The Reserve Bank of India, following its larger-than-expected cut in the repo rate last week, is likely to exert considerable pressure on banks to cut their lending rates to stimulate growth. As Table 1 shows, the base rate and the deposit rates of banks have largely tracked the repo rate, if with a slight lag, especially since the RBI ended sub-prime lending to corporations in July 2010. RBI and the government are worried that there isn’t sufficient lending to kick-start investment and hence growth.
They are right to worry: banks have not been awash with liquidity.
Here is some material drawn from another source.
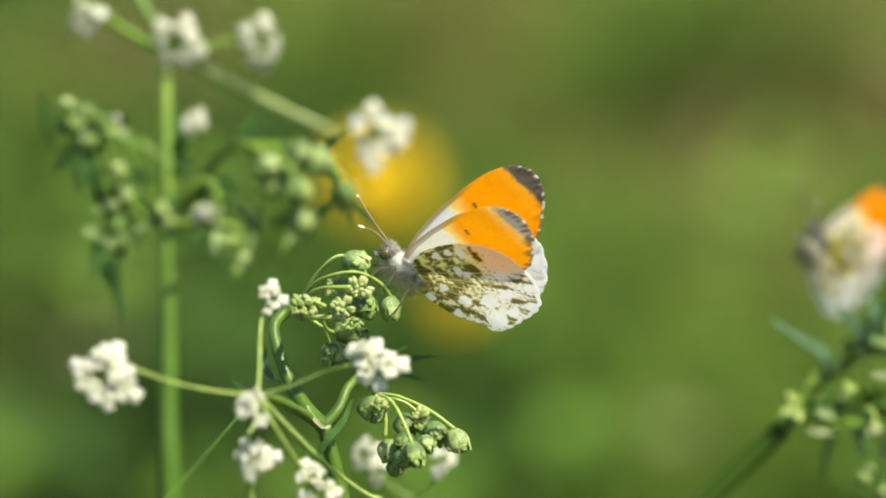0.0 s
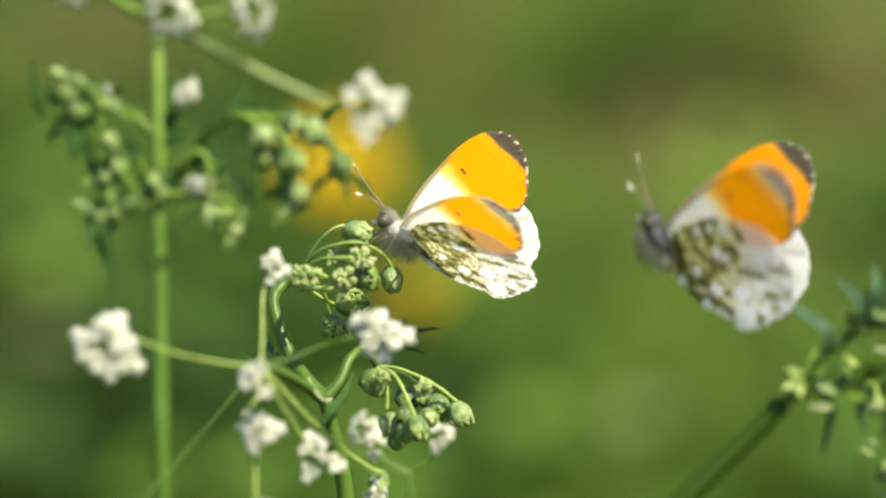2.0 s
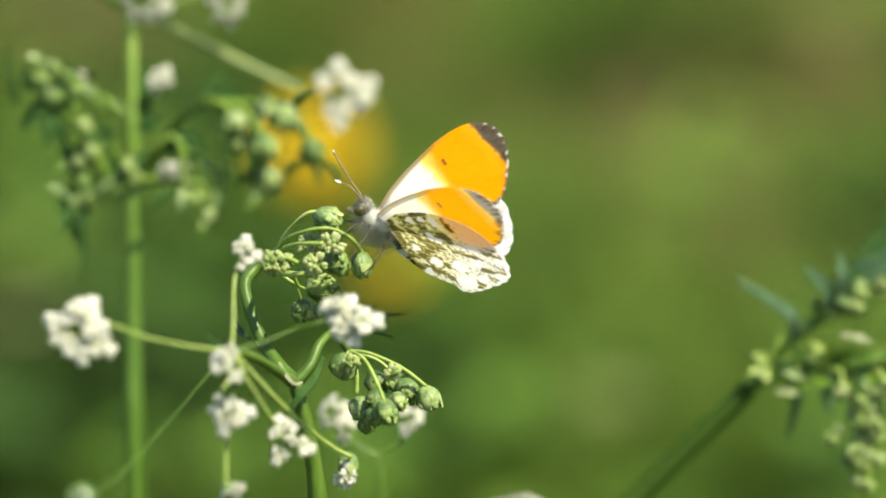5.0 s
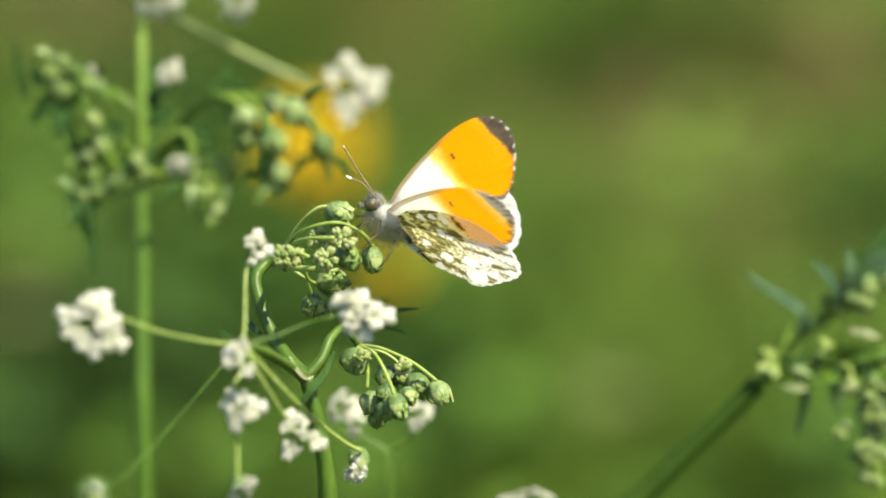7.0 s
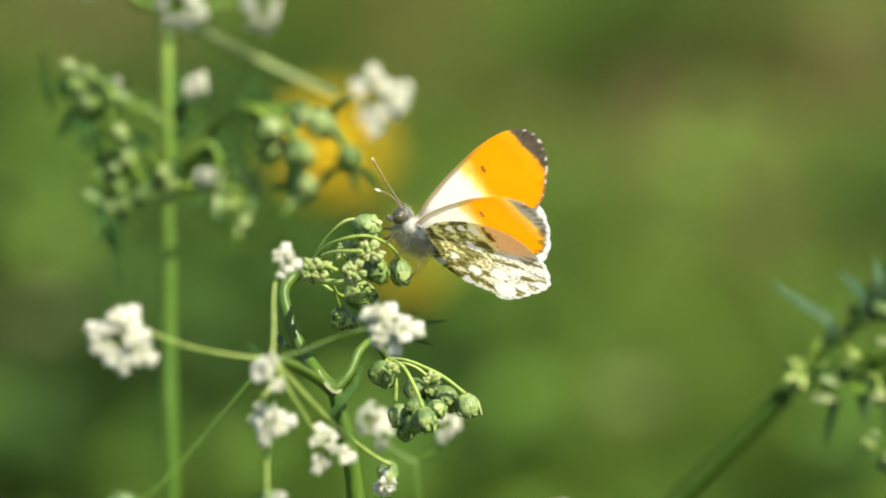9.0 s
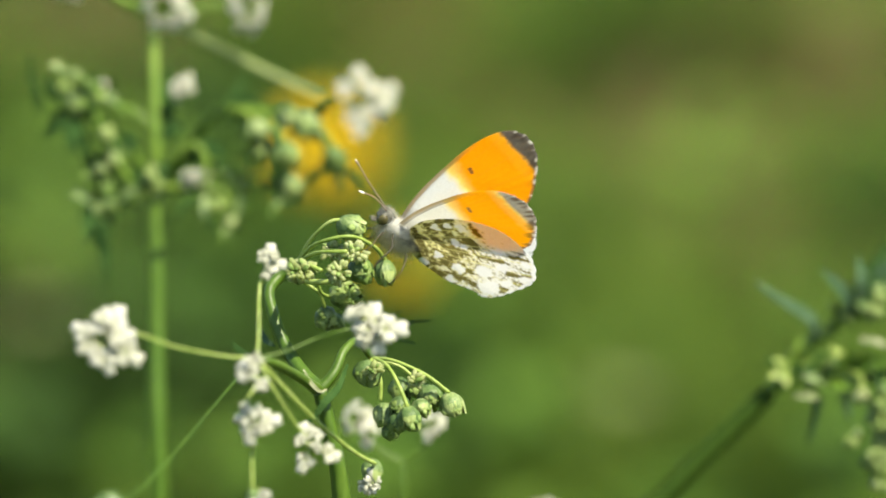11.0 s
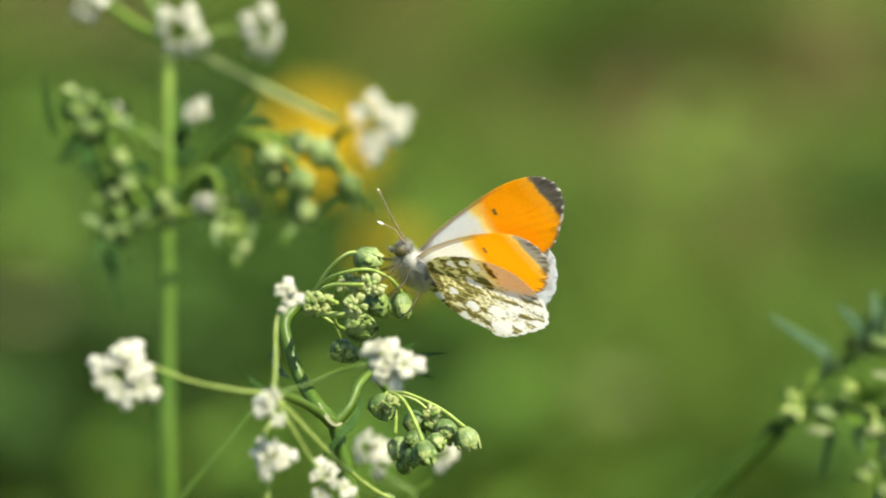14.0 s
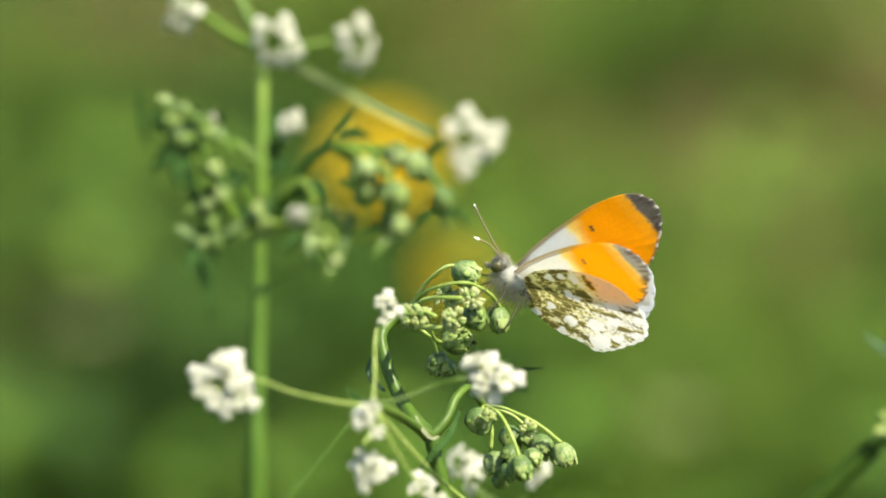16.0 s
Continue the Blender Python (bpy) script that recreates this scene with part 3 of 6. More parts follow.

As illustrated by Table 2, borrowing by banks from the RBI’s Liquidity Adjustment Facility has been at a consistent high recently.
And, as Table 3 shows, before an odd spurt this month, credit growth has been in steady decline from a high of 24.5 per cent year-on-year on December 31, 2010.
But are banks flush enough to actually lend? Banks are worried that, if they lower deposit rates, they will lose customers. If they don’t, their net interest margins – and therefore profits, will take a hit. However, as Table 4 shows, net interest margins have been healthy, and largely increasing, over the past three years. Profits before tax have not been in trouble, either; Table 5 shows the numbers for the top four private-sector banks.(Click here for tables)
Even if banks step up lending, however, there is a hidden problem: bad loans. As Table 6 shows, non-performing assets have been steadily rising, especially for the public sector banks. And those may underestimate the size of the problem. The number of references to corporate debt restructuring cells — a guide to future NPAs — has built up to quite a total, as Table 7 shows. More lending is possible — but is forcing it wise?